Olivia Rose Walton considers loss and erasure across two landscapes, traversed by train.
1. Kayseri station, Turkey
On the steps outside the Kayseri train station men smoke in the dark, their backs to the light spilling from the old windows. On the far side of the parking lot a highway runs past, heading from the city to the airport. Inside, fluorescent lights leave everything bare on the faces of women gathering children to them, or listening to music, or checking the times on the red-and-black digital ticker that announces weekly departures. The options are: Asya Ekspresi, Çukurova Ekspresi, Doğu Ekspresi.
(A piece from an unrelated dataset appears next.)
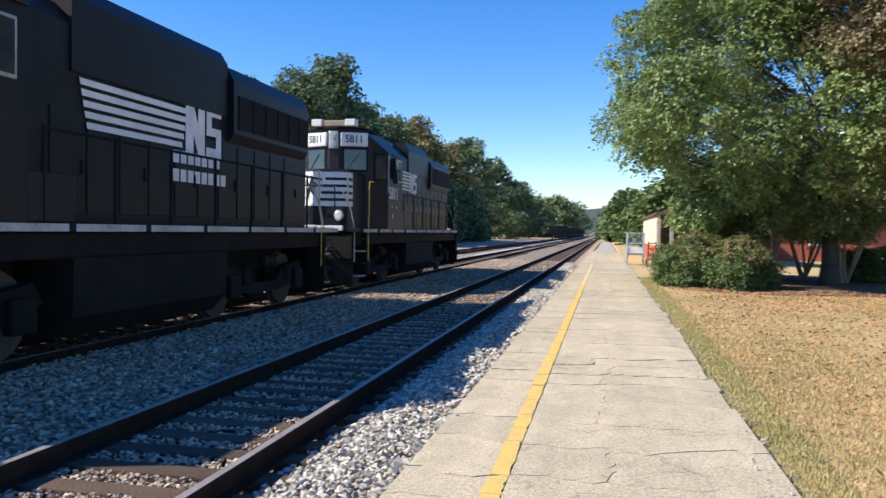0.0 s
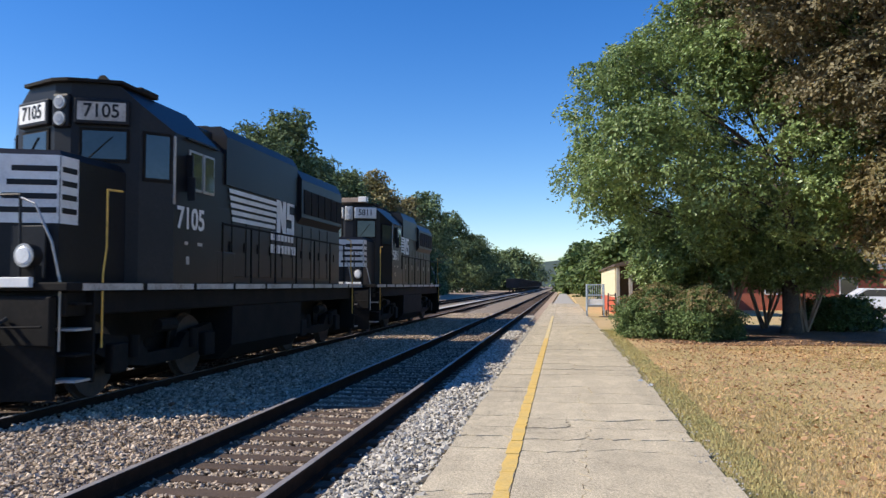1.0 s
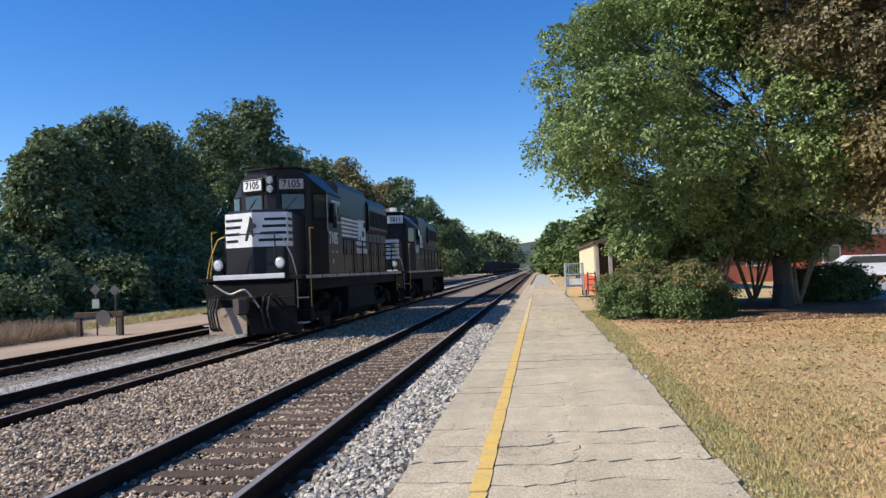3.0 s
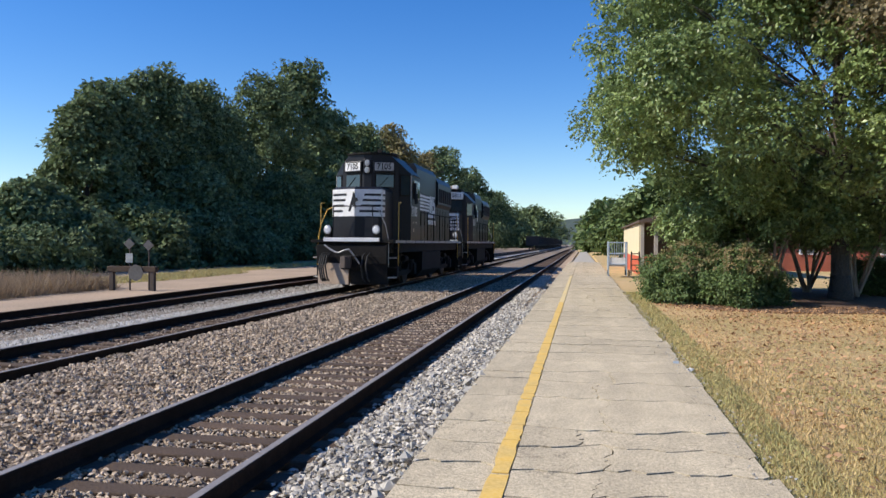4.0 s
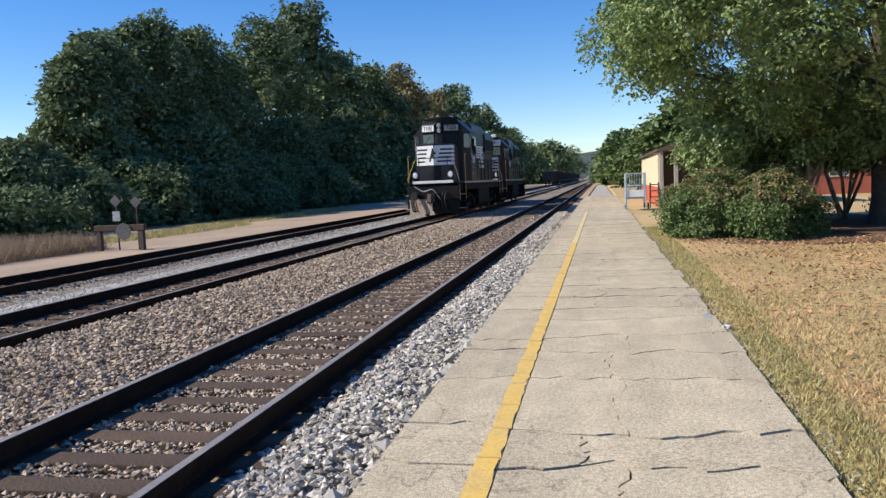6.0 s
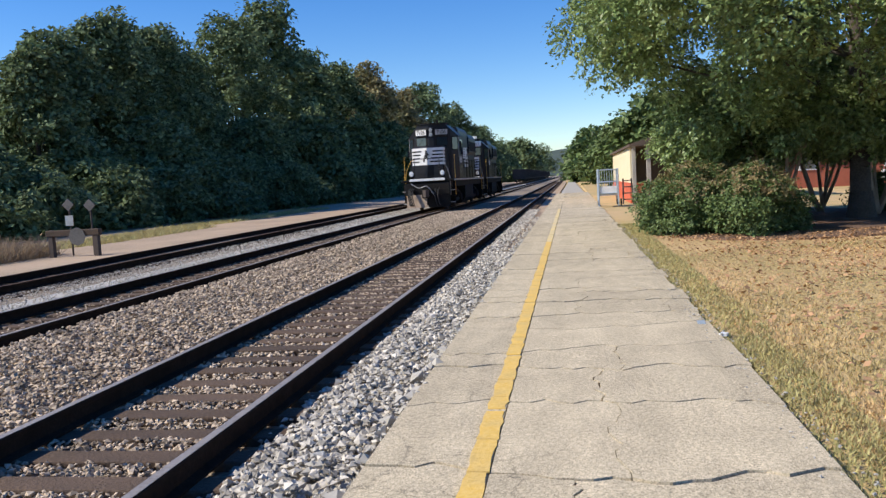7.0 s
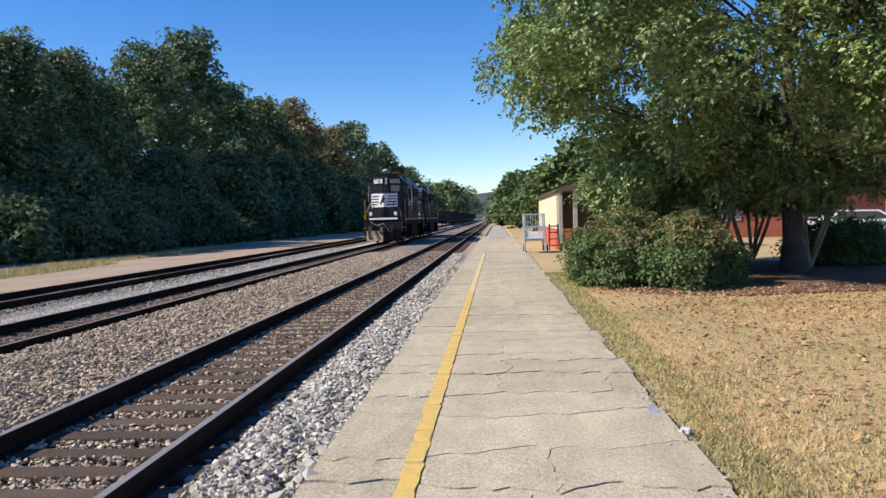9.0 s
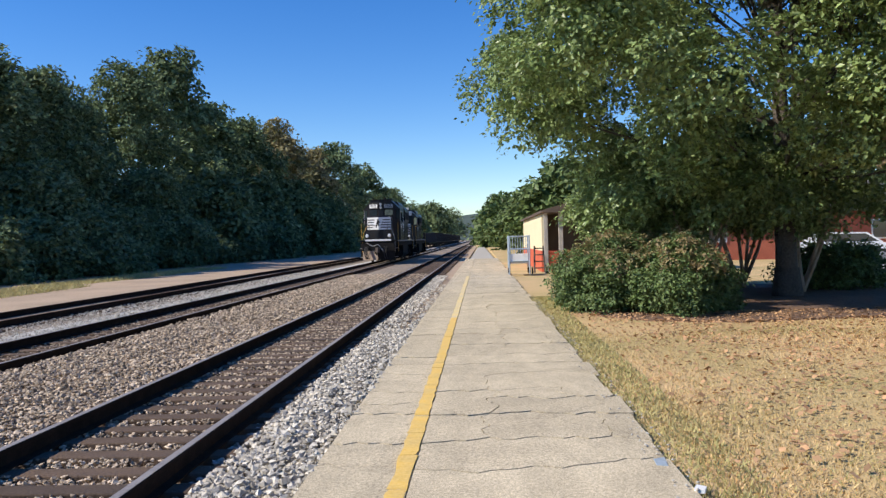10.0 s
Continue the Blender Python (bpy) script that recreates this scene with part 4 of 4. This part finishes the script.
def mulch():
    o = [(4.6, 24.6), (5.4, 23.6), (7.0, 23.2), (9.5, 23.6), (12.5, 23.4), (16.5, 23.0), (17.0, 27.5), (12.4, 30.6), (9, 35), (4.6, 35)]
    structure(obj("mulch_bed", prism(o, "z", -0.06, 0.028), M["mulch"]), "reddish brown leaf litter under the trees", "ground")


mulch()


tagged(obj("stone_chip", prism([(3.56, 13.88), (3.62, 13.86), (3.65, 13.93), (3.60, 13.97)], "z", PZ - 0.01, PZ + 0.014), M["white_paint"]), "small white chip lying on the platform edge", "chip")
structure(obj("paint_mark", prism([(3.46, 14.42), (3.53, 14.40), (3.55, 14.60), (3.47, 14.56)], "z", PZ - 0.01, PZ + 0.006), M["blue_steel"]), "faded blue paint mark on the concrete", "paint")

# ---- lawn ----
def blades(name, material, label, boxes, seed, h):
    g = np.random.default_rng(seed)
    V, Fs, base = [], [], 0
    for x0, x1, y0, y1, z, n in boxes:
        p = np.stack([g.uniform(x0, x1, n), g.uniform(y0, y1, n), np.full(n, z)], -1)
        a = g.uniform(0, 6.28, n)
        w = 0.003 + 0.00035 * np.abs(p[:, 1])
        side = np.stack([np.cos(a), np.sin(a), np.zeros(n)], -1) * w[:, None]
        hh = h * g.uniform(0.4, 1.1, n)
        tip = p + np.stack([g.normal(0, 0.5, n) * hh, g.normal(0, 0.5, n) * hh, hh], -1)
        V.append(np.stack([p - side, p + side, tip], 1).reshape(-1, 3))
        Fs.append((base + np.arange(n) * 3)[:, None] + np.arange(3)[None])
        base += 3 * n
    ob = raw(name, np.concatenate(V), np.concatenate(Fs), material)
    return tagged(ob, label, "grass", kind="stuff")


blades("grass", M["blade"], "short dry straw-coloured grass", [(3.75, 14, -5, 4, -0.02, 22000), (7, 14, 4, 8, -0.02, 10000), (3.75, 7, 4, 12, -0.02, 46000), (3.8, 9, 12, 22, -0.02, 55000), (7, 13, 8, 24, -0.02, 30000)], 41, 0.05)
blades("grass", M["blade_green"], "greener grass fringe along the platform edge", [(3.5, 4.0, -5, 3, 0.01, 6000), (3.5, 4.0, 3, 14, 0.01, 13000), (3.5, 4.1, 14, 30, 0.01, 11000), (3.6, 5.4, 4, 22, -0.02, 14000)], 42, 0.042)
blades("grass", M["blade_green"], "green grass along the foot of the wood", [(-19.5, -16.2, 28, 46, -0.24, 9000), (-20, -17.5, 46, 70, -0.24, 7000)], 45, 0.22)
blades("dry_weeds", M["weed"], "tall dry weeds by the wood's edge", [(-17.5, -14.8, 24, 31, -0.25, 6000), (-24, -17.5, 22, 31, -0.25, 9000)], 43, 0.75)


def fallen():
    g = np.random.default_rng(44)
    n = 17000
    x = 3.9 + g.gamma(2.2, 1.9, n)
    y = 25 - 30 * g.random(n) ** 1.6
    s = g.uniform(0.016, 0.042, (n, 1))
    a = g.uniform(0, 6.28, n)
    d = np.stack([np.cos(a), np.sin(a), g.normal(0, 0.3, n)], -1)
    e = np.stack([-np.sin(a), np.cos(a), g.normal(0, 0.4, n)], -1) * 0.6
    p = np.stack([x, y, np.full(n, 0.035)], -1)
    v = np.stack([p - d * s, p + e * s, p + d * s, p - e * s], 1).reshape(-1, 3)
    f = (np.arange(n) * 4)[:, None] + np.arange(4)[None]
    tagged(raw("fallen_leaves", v, f, M["fallen"]), "brown fallen leaves scattered over the lawn", "leaves", kind="stuff")


fallen()


# ---- what moves ----
def nose_at(t):
    return 3.55 + 6.52 * t


def motions():
    times = [i / 10 for i in range(101)]
    for loco, wheels, back in ((lead, lead_wheels, 0.0), (mate, mate_wheels, 16.8)):
        loco.scale = (0.99, 1.12, 1.12)
        walk(loco, [(t, pose(TRACKS[1][0], nose_at(t) + back, TRACKS[1][1])) for t in times])
        for ws, y in wheels:
            walk(ws, [(t, pose(0, y, 0.5, -math.degrees(6.52 * t / 0.56), 0, 0)) for t in times])


motions()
The Asia Express, Çukurova Express and Eastern Express. In a booth behind a window a man in a blue cap like a ship’s captain’s hands out tickets to people. I collect our tickets and then stand over our bags as my friend Katie goes out for a cigarette.
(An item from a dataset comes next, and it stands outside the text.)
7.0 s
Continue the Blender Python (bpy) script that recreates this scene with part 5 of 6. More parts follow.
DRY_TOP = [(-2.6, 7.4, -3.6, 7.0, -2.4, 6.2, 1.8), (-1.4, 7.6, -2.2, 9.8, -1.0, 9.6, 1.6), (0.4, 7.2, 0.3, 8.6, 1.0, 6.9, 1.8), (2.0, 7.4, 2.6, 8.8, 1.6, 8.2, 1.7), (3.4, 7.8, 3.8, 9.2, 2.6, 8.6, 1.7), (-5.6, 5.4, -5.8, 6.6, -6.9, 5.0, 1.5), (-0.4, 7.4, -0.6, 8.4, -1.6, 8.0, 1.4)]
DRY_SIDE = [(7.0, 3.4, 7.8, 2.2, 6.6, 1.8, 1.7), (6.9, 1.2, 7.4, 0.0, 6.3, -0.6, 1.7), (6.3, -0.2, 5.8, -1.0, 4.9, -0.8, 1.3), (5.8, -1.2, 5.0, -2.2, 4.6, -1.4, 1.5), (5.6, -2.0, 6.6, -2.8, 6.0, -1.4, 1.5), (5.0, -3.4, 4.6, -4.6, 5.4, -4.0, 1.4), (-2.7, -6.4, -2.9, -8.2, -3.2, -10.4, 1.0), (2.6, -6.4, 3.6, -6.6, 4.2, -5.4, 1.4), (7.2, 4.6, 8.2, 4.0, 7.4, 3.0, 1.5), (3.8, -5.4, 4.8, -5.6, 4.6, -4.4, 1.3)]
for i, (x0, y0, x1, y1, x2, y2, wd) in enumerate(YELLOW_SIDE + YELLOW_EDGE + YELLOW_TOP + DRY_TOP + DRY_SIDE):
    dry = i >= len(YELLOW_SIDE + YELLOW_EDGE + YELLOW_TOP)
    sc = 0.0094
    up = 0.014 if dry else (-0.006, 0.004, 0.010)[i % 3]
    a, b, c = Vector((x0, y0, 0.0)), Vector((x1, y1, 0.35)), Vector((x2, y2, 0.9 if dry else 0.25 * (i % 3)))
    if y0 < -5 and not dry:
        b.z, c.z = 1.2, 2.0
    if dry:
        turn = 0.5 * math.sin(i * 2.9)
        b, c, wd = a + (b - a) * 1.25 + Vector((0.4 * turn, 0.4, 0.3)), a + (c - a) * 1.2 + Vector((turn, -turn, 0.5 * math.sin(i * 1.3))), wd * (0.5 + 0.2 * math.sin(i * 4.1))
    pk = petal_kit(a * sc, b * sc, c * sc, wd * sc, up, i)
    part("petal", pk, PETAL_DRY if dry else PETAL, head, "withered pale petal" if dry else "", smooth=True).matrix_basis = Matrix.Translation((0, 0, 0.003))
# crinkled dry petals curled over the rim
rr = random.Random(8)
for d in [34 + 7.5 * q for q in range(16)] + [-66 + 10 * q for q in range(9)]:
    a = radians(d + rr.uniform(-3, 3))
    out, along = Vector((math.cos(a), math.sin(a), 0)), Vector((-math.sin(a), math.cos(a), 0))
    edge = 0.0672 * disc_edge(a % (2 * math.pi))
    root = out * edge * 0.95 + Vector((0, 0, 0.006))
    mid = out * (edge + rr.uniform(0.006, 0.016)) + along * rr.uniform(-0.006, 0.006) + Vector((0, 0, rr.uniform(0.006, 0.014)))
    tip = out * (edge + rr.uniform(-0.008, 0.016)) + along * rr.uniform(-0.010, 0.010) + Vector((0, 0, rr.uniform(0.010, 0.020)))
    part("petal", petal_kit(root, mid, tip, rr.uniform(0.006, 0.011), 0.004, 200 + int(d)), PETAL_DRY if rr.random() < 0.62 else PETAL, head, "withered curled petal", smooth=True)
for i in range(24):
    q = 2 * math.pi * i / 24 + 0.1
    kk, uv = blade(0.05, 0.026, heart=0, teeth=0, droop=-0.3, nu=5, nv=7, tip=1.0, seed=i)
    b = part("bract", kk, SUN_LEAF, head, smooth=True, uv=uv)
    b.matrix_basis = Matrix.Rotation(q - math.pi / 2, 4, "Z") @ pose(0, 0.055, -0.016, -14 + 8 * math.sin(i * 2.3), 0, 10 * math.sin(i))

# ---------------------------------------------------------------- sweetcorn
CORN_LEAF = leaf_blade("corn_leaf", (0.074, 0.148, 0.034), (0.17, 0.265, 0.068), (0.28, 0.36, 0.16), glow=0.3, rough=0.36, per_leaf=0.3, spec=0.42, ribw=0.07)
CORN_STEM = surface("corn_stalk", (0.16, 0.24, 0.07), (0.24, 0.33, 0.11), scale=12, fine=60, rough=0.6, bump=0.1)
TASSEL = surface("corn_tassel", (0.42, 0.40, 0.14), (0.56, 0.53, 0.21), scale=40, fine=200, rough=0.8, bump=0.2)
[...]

It’s almost one in the morning in Kayseri, high on the Anatolian plains. Mount Erciyes sits somewhere in the dark beyond the lights of the city, the snow on its peaks reserved and elegant, in contrast to the earnest neon pride of the industrial hustle beneath it. Kayseri has been a city for about as long as there have been cities, with a new name for every set of new rulers. It was once renamed in the great imperial tradition by a local Roman vassal, for Caesar Augustus. The city became one of many called Caesarea. Caesarea, Caesar, Kaiser, Kayseri—names moving around history like they were changing seats in a cinema.
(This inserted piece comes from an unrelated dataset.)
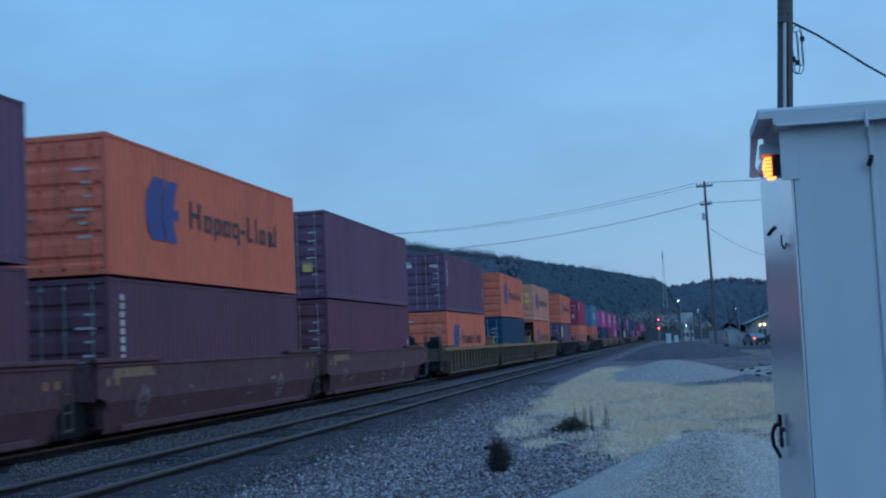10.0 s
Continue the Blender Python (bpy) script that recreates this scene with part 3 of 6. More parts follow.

Our train is the Eastern Express: it runs from the Turkish capital, Ankara, to Kars, a city on the Armenian border that for fifty years before the rise of the Turkish Republic belonged to the Russians. Kayseri is the first station after Ankara. Ahead of us is an eighteen-hour ride from the heart of the country to its northeastern border. We are two girls, jobless, in limbo, and excited.
Katie is American, I am South African. Each of us has made a home in Istanbul, but I am one month away from leaving. We’ve mapped out a trip that will enable us to see a part of the country that is strange to us. Tell most people you’re going to Kars, and their response is, ‘But why?’ It is bleak and conservative, they say. But we want the long train ride and we want the border zones. Our bank balances are low as train tracks, but we have a bottle of wine and some tinned food for the train. We’re all right.